Reputation: 337700
I am having a consistent problem with the performance of Azure Table Storage. I'm querying a table which holds user accounts. The table stores the userId in both the PartitionKey
and RowKey
so I can easily make point queries.
My issue is because in several cases I need to retrieve multiple users in a single query. To achieve that I have a class which builds filter strings for me. The manner which this works is not related to the problem, however this is an example of the output:
(PartitionKey eq '00540de6-dd2b-469f-8730-e7800e06ccc0' and RowKey eq '00540de6-dd2b-469f-8730-e7800e06ccc0') or
(PartitionKey eq '02aa11b7-974a-4ee9-9a8e-5fc09970bb99' and RowKey eq '02aa11b7-974a-4ee9-9a8e-5fc09970bb99') or
(PartitionKey eq '040aec50-ebcd-4e5d-8f58-82aea616bd82' and RowKey eq '040aec50-ebcd-4e5d-8f58-82aea616bd82') or
// up to 22 more (25 total)
Upon first execution of the query it takes a long time to execute, between 2-5 seconds, and is missing data which is leading to errors. When run a second time the query takes between 0.2 and 0.5 seconds to complete and has all data contained within it.

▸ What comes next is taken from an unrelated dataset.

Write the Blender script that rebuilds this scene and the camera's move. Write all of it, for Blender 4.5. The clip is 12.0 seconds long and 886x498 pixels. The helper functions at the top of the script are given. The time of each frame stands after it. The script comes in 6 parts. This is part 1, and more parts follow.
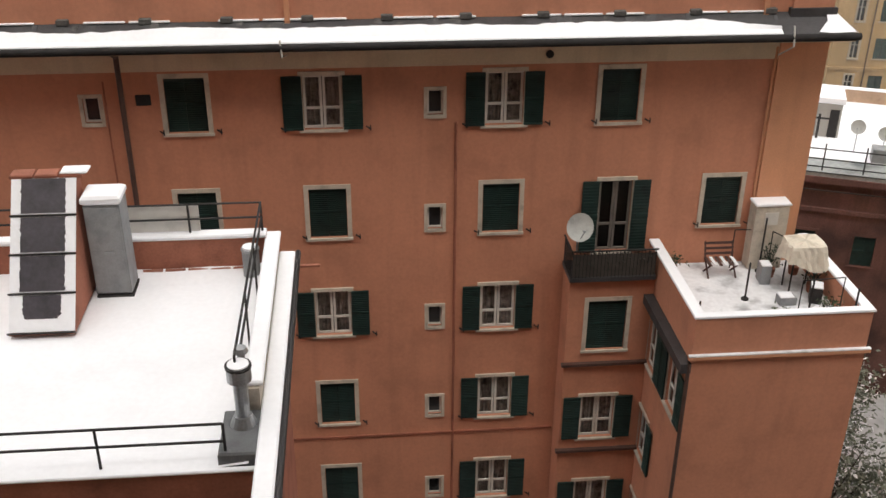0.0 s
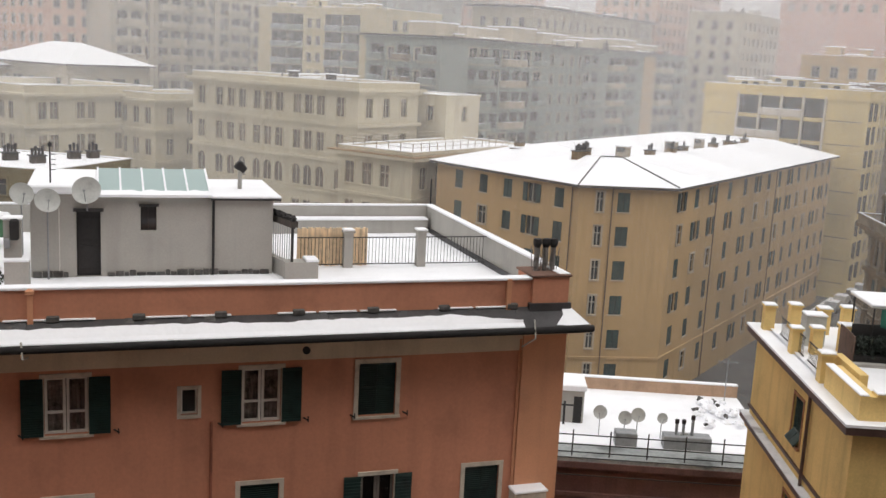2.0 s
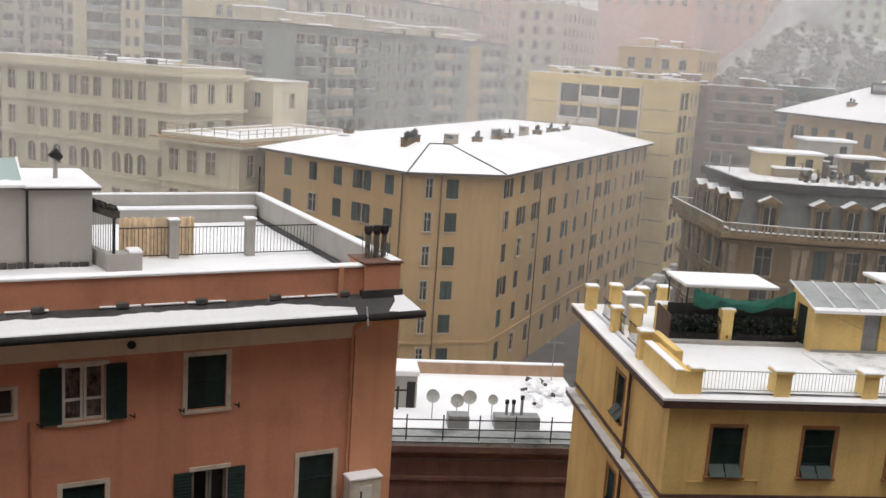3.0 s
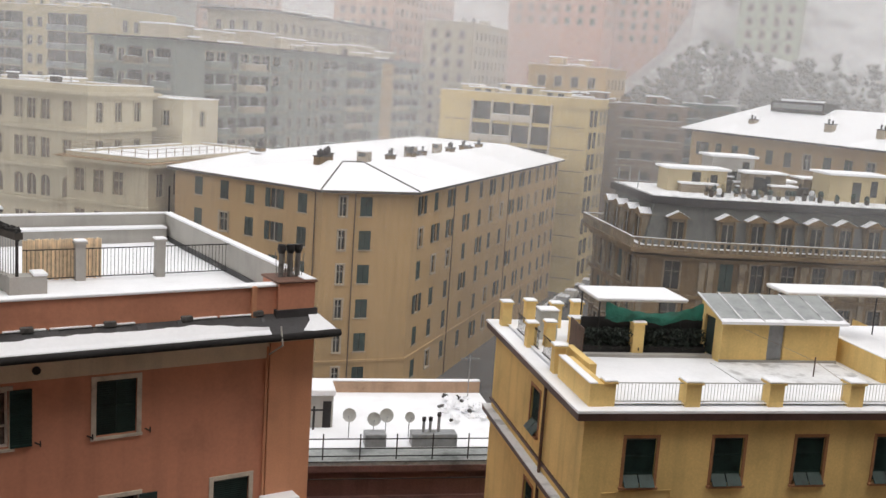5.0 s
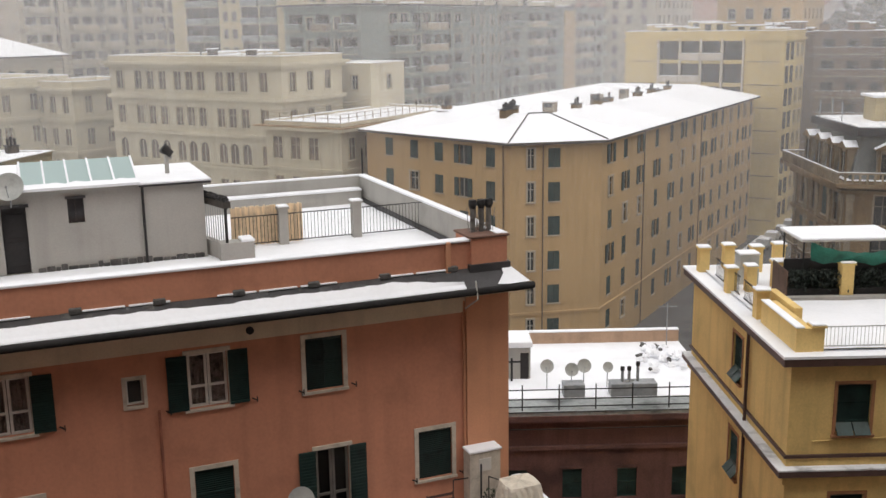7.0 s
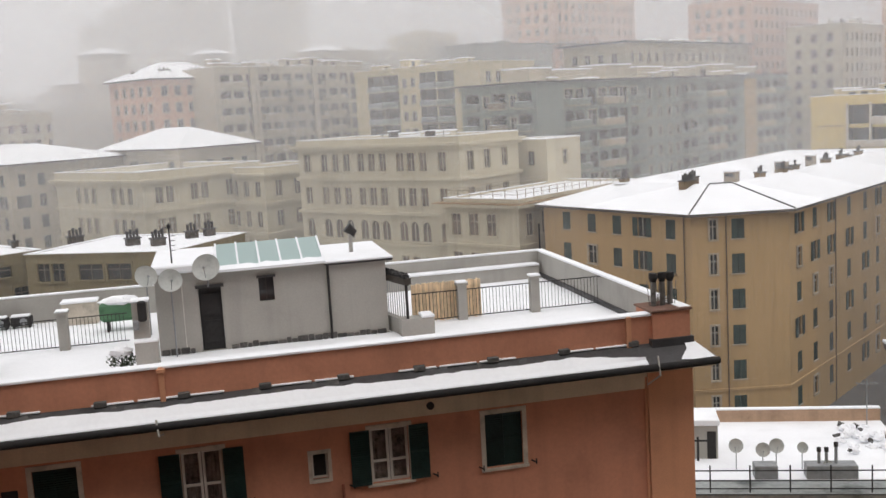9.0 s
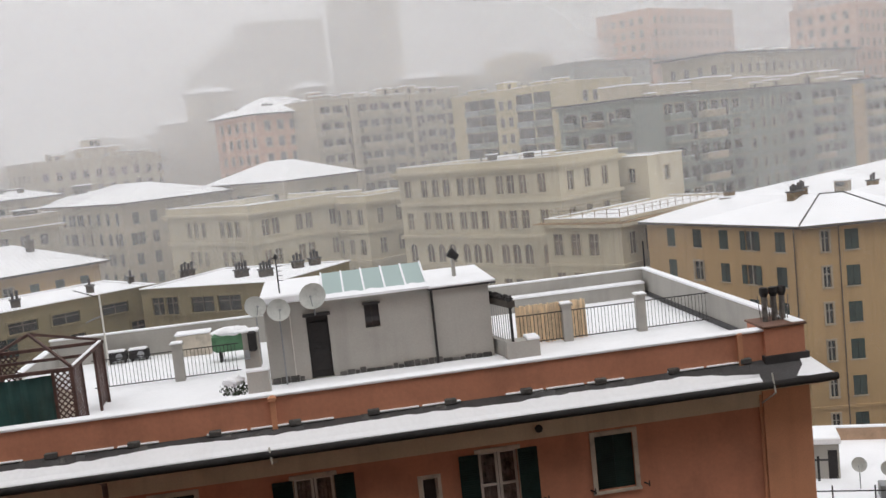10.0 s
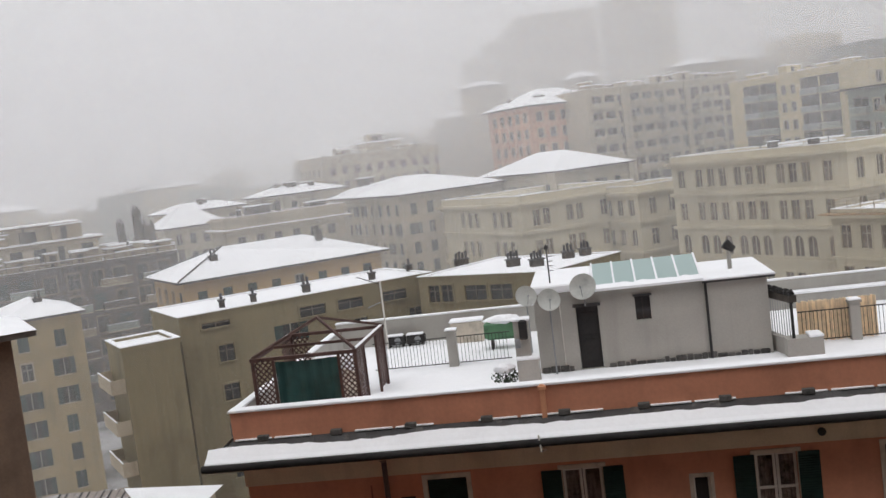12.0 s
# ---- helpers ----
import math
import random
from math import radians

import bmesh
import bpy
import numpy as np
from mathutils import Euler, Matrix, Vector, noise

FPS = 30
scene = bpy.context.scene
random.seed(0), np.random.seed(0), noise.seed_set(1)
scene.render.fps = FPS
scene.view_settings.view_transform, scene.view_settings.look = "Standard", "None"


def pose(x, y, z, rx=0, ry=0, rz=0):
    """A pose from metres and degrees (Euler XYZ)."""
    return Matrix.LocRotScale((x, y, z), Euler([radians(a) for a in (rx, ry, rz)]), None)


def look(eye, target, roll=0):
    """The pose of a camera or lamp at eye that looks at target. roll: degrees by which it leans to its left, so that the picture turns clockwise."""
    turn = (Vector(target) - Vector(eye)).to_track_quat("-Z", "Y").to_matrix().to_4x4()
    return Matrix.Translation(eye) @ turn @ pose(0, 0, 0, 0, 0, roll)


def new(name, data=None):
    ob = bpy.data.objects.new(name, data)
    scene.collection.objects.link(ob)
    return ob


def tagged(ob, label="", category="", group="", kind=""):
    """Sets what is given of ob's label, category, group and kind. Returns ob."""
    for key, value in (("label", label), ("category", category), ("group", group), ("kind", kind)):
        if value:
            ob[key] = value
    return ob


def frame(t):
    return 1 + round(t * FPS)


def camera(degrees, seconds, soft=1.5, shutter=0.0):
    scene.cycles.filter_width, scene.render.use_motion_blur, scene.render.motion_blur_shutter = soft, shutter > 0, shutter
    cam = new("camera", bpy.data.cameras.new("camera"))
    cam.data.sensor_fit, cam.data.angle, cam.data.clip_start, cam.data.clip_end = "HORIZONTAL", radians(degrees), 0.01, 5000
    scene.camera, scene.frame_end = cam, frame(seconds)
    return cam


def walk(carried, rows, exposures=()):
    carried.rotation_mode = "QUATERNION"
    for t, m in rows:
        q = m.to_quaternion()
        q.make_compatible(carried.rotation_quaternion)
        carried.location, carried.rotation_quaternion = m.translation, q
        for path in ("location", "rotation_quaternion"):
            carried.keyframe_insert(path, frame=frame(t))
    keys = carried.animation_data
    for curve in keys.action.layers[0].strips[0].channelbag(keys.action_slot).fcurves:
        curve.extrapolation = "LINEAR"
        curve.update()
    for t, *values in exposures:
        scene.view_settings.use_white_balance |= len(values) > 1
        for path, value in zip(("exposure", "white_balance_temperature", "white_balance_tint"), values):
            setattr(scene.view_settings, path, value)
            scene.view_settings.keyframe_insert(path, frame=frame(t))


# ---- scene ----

Note that I also tried it just supplying just the PartitionKey
, however it made no difference. I had assumed that a point query would perform better.
From this presentation of the bug I can only presume it's caused by the data being 'cold' when first requested and then pulled from a 'hot' cache upon successive requests.
If this is the case, how can I change the filter string to improve performance? Alternatively, how can I change the timeout of the table storage query to give it more time to complete? Is it possible to increase the scaling of my table storage?
Upvotes: 1
Views: 144
Reputation: 6467
Please don't use point query strings concatenated with 'or', since Azure Storage Table can't treat it as multiple point queries. Instead, Azure Table will treat it as a full table scan, which is terrible in performance. You should execute 25 point queries respectively to improve performance.
Upvotes: 3